Q: What about anonymous edits?
A: Any anonymous edits will cause any later version of the article to not be dual-licensed as long as those changes remain intact. What this means in practice is that a person wishing to dual-license will have to simply remove those anonymous edits. Fortunately, in a wide number of circumstances anonymous edits are very simple edits which may not be covered by copyright or at least will be very easy to remove from the resulting article. In the case of the "rambot" articles, in a sampling that I've performed, most of the articles have not been touched by anonymous editors, and those that have were very simple changes.
Q: Why isn't the creative commons license compatible with the GFDL? Is this analogous to the difference between the GPL and the LGPL in software?

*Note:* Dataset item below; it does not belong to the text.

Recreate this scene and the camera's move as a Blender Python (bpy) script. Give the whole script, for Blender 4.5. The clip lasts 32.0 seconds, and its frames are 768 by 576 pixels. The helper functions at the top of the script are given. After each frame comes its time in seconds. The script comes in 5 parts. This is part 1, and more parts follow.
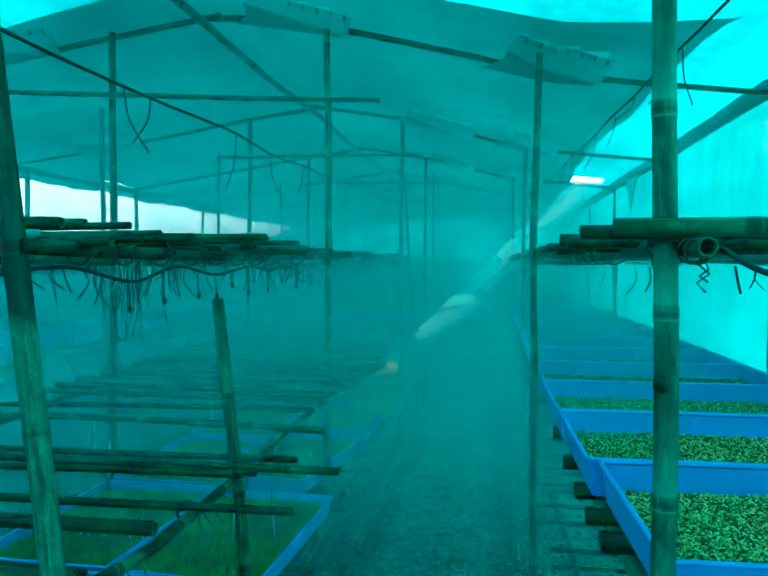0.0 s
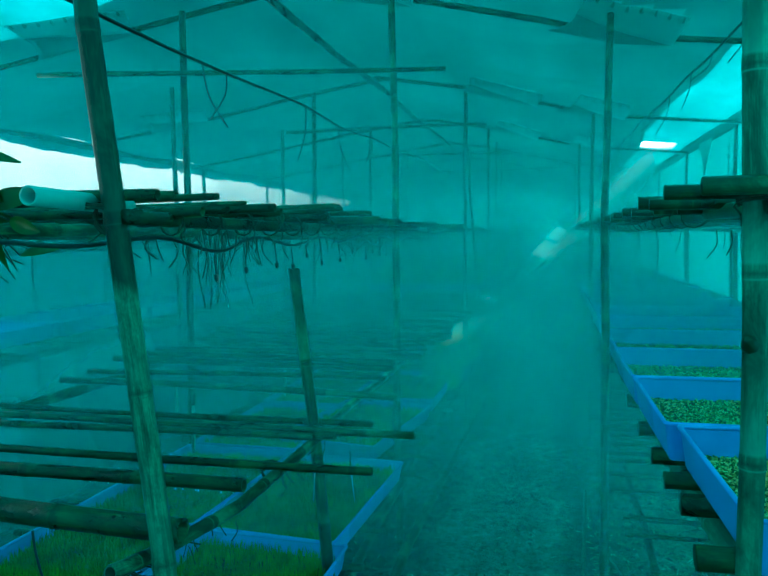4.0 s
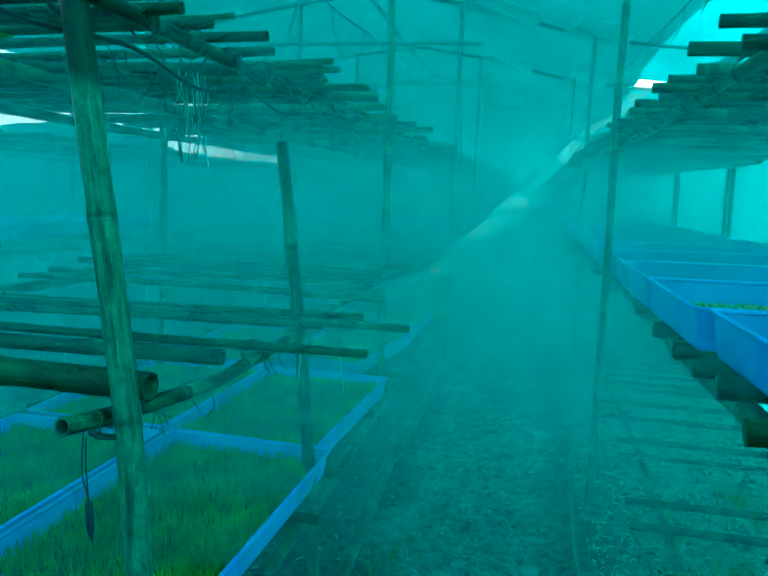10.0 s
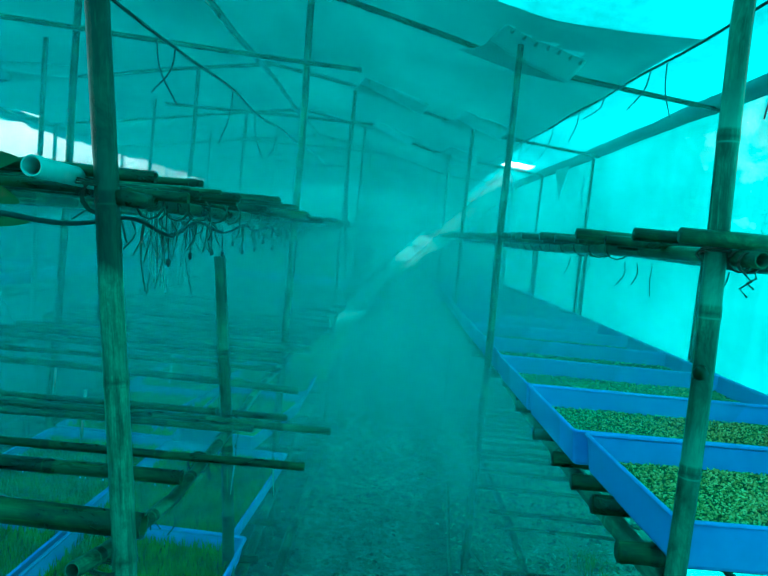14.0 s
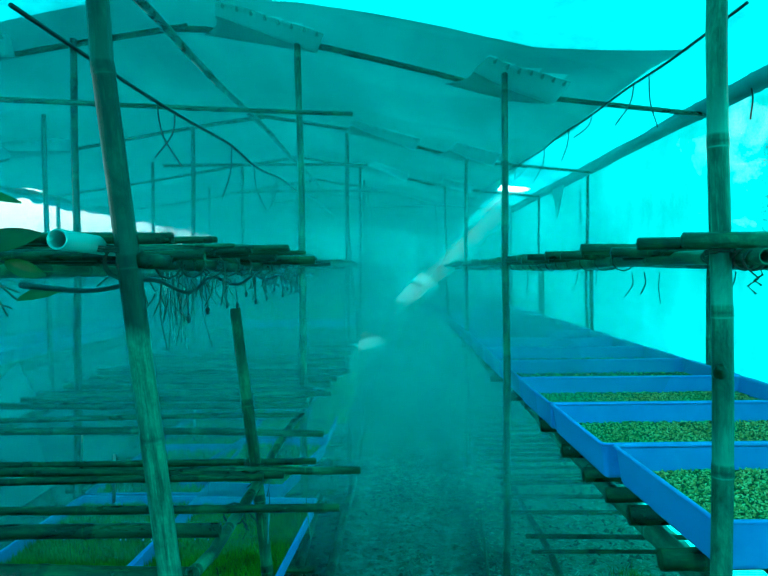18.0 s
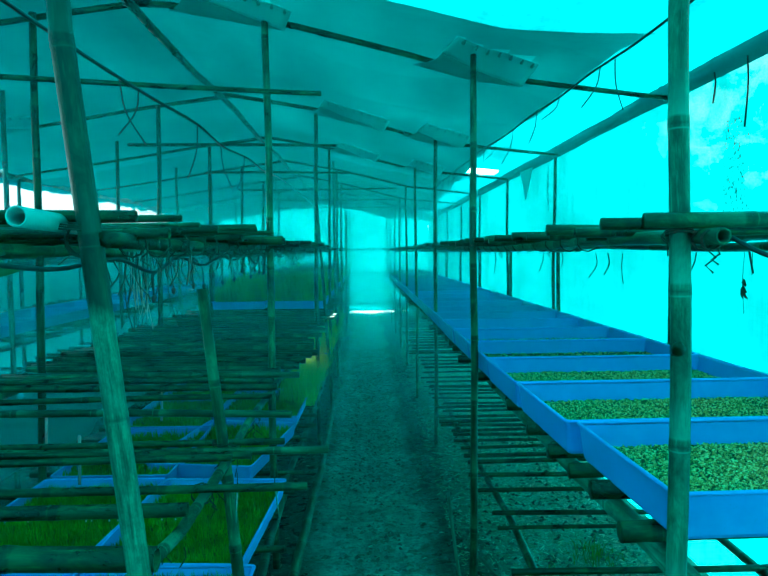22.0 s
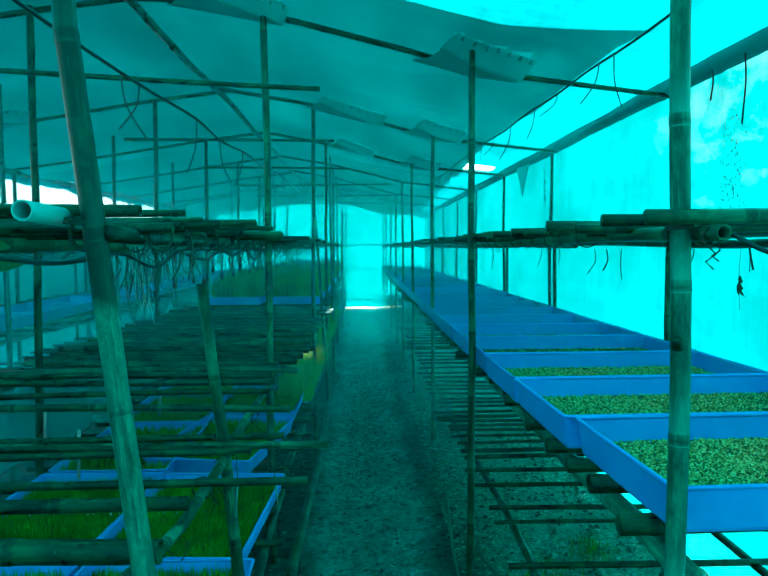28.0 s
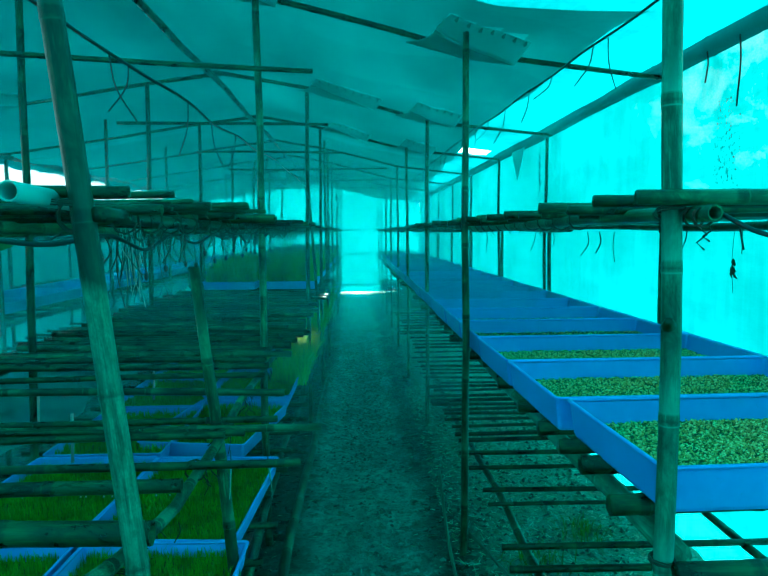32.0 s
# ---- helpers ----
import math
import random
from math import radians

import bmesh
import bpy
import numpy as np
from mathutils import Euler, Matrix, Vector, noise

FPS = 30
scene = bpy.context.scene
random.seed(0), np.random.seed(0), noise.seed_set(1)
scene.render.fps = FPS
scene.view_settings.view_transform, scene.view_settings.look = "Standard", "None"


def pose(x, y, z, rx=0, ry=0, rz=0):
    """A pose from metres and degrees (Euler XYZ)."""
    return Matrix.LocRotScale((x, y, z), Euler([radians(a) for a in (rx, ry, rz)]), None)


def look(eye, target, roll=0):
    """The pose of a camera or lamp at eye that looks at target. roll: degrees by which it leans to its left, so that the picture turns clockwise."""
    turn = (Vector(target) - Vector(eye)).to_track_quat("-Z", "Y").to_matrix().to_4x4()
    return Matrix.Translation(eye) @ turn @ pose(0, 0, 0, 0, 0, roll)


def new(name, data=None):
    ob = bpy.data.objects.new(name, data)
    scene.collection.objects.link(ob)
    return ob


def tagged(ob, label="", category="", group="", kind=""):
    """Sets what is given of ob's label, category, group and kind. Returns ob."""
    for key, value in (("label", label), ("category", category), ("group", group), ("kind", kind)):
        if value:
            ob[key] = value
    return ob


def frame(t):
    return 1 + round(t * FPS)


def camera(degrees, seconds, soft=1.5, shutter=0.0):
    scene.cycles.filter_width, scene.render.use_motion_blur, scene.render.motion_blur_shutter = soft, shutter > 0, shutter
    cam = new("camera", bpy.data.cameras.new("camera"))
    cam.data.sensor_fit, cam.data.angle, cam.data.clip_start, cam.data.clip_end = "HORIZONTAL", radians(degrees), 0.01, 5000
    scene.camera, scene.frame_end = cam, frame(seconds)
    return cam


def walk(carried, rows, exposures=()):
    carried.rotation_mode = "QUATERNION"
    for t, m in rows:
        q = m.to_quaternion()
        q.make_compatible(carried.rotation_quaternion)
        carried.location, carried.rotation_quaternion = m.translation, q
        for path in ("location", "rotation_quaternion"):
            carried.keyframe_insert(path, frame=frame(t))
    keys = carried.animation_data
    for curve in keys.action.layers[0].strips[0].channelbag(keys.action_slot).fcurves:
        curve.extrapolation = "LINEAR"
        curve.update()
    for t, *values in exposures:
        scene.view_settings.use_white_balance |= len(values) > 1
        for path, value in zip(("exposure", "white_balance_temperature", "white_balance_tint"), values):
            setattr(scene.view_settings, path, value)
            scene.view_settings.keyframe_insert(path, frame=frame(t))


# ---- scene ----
cam = camera(58.5, 32.0)
PATH = [
    (0, (0.095, 0.186, 1.552), (-0.212, 2.161, 1.482), 0.1),
    (0.5, (0.084, 0.165, 1.545), (-0.199, 2.144, 1.475), 1.3),
    (1, (0.141, 0.158, 1.55), (0.281, 2.153, 1.494), 1.6),
    (1.5, (0.18, 0.15, 1.551), (0.494, 2.124, 1.464), -0.5),
    (2, (0.174, 0.147, 1.55), (0.469, 2.122, 1.443), -0.4),
    (2.5, (0.164, 0.158, 1.548), (0.356, 2.146, 1.42), -0.6),
    (3, (0.136, 0.159, 1.543), (0.014, 2.149, 1.378), -0.9),
    (3.5, (0.099, 0.148, 1.54), (-0.23, 2.114, 1.39), -1.2),
    (5.5, (0.011, 0.222, 1.495), (-0.693, 2.086, 1.328), 1.3),
    (6, (0.025, 0.301, 1.171), (-0.446, 2.244, 1.111), 1.2),
    (6.5, (0.012, 0.363, 0.895), (-0.267, 2.338, 0.756), -1.7),
    (7, (0.007, 0.332, 0.901), (-0.371, 2.294, 0.807), -1.9),
    (7.5, (0.015, 0.312, 0.907), (-0.366, 2.273, 0.816), -2.0),
    (8, (0.007, 0.305, 0.916), (-0.43, 2.257, 0.92), -2.2),
    (8.5, (0.003, 0.261, 0.921), (-0.699, 2.134, 0.936), -2.6),
    (9, (-0.005, 0.26, 0.922), (-0.653, 2.151, 0.951), -1.9),
    (9.5, (-0.017, 0.317, 0.953), (-0.47, 2.265, 0.976), 0.3),
    (10, (-0.034, 0.308, 1.319), (-0.435, 2.247, 1.04), 1.7),
    (10.5, (-0.11, 0.206, 1.519), (-0.256, 2.188, 1.296), -0.0),
    (11, (-0.203, 0.126, 1.524), (-0.494, 2.099, 1.372), -2.3),
    (11.5, (-0.236, 0.021, 1.564), (-0.315, 2.013, 1.406), 1.3),
    (12, (-0.258, 0.025, 1.566), (-0.335, 2.023, 1.505), -0.0),
    (12.5, (-0.26, 0.076, 1.568), (-0.463, 2.063, 1.475), 0.2),
    (13, (-0.231, 0.065, 1.578), (-0.353, 2.059, 1.486), 3.7),
    (13.5, (-0.212, 0.076, 1.569), (-0.211, 2.068, 1.394), 6.5),
    (15.5, (-0.185, 0.044, 1.556), (-0.256, 2.042, 1.495), -0.2),
    (16, (-0.184, 0.047, 1.554), (-0.212, 2.046, 1.483), -0.8),
    (16.5, (-0.176, 0.047, 1.548), (-0.169, 2.046, 1.47), -0.8),
    (17, (-0.173, 0.052, 1.545), (-0.137, 2.049, 1.441), -1.7),
    (17.5, (-0.195, 0.05, 1.556), (-0.222, 2.047, 1.448), -1.0),
    (18, (-0.218, 0.036, 1.56), (-0.252, 2.035, 1.507), -0.6),
    (18.5, (-0.212, 0.033, 1.557), (-0.17, 2.032, 1.487), -0.3),
    (19, (-0.215, 0.029, 1.558), (-0.19, 2.027, 1.481), 0.6),
    (19.5, (-0.212, 0.032, 1.559), (-0.156, 2.029, 1.458), 0.5),
    (20, (-0.211, 0.031, 1.554), (-0.22, 2.028, 1.46), 0.1),
    (20.5, (-0.21, 0.033, 1.555), (-0.159, 2.03, 1.45), -0.3),
    (21, (-0.212, 0.033, 1.556), (-0.148, 2.029, 1.446), -0.4),
    (21.5, (-0.211, 0.029, 1.556), (-0.151, 2.025, 1.449), -0.6),
    (22, (-0.212, 0.031, 1.554), (-0.159, 2.028, 1.449), -0.5),
    (22.5, (-0.215, 0.028, 1.556), (-0.157, 2.024, 1.45), -0.2),
    (23, (-0.216, 0.029, 1.556), (-0.17, 2.027, 1.458), 0.1),
    (23.5, (-0.22, 0.025, 1.557), (-0.182, 2.022, 1.467), -0.3),
    (24, (-0.219, 0.025, 1.557), (-0.172, 2.023, 1.466), -0.7),
    (24.5, (-0.218, 0.023, 1.557), (-0.172, 2.021, 1.475), -0.5),
    (26.5, (-0.221, 0.027, 1.554), (-0.194, 2.023, 1.443), -0.9),
    (27, (-0.219, 0.026, 1.551), (-0.186, 2.023, 1.437), -1.0),
    (27.5, (-0.219, 0.026, 1.55), (-0.17, 2.021, 1.417), -1.2),
    (28, (-0.226, 0.024, 1.553), (-0.159, 2.02, 1.436), -0.3),
    (28.5, (-0.228, 0.023, 1.554), (-0.184, 2.019, 1.434), 0.2),
    (29, (-0.232, 0.027, 1.55), (-0.203, 2.022, 1.408), 0.5),
    (29.5, (-0.231, 0.025, 1.55), (-0.192, 2.019, 1.408), 0.7),
    (30, (-0.233, 0.031, 1.548), (-0.189, 2.023, 1.385), 1.0),
    (30.5, (-0.225, 0.031, 1.548), (-0.163, 2.023, 1.379), 0.7),
    (31, (-0.226, 0.031, 1.548), (-0.161, 2.022, 1.369), 0.8),
    (31.5, (-0.224, 0.031, 1.549), (-0.146, 2.022, 1.379), 0.5),
    (32, (-0.217, 0.027, 1.546), (-0.138, 2.019, 1.386), -0.4),
]
walk(cam, [(t, look(eye, target, roll)) for t, eye, target, roll in PATH], [(0, 3.40, 6000, -4), (0.6, 3.32, 6000, -4), (1.3, 3.00, 6000, -4), (2.2, 2.90, 6000, -4), (3.2, 2.98, 6000, -4), (5.5, 3.38, 6000, -4), (6.4, 3.54, 6000, -4), (9.4, 3.52, 6000, -4), (10.3, 3.44, 6000, -4), (16, 3.52, 6000, -4), (20, 3.68, 6000, -4), (23, 3.63, 6000, -4), (32, 3.50, 6000, -4)])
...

A: The GPL/LGPL and GFDL are incompatible because they say so: each license says that only the exact license can be compatible, specifically excluding every other license, even if they do the same thing. In addition, they are not compatible because the GFDL has partially non-free restrictions, whereas the GPL does not have these restrictions. See the Draft Debian Statement on GFDL. The differences between the GPL and LGPL are totally different: They refer to whether or not separate compiled object code can be linked together. However, efforts are underway to make the Creative Commons Share Alike licence compatible with the GFDL, as announced by Lawrence Lessig and Eben Moglen on the Wikimania 2006 conference.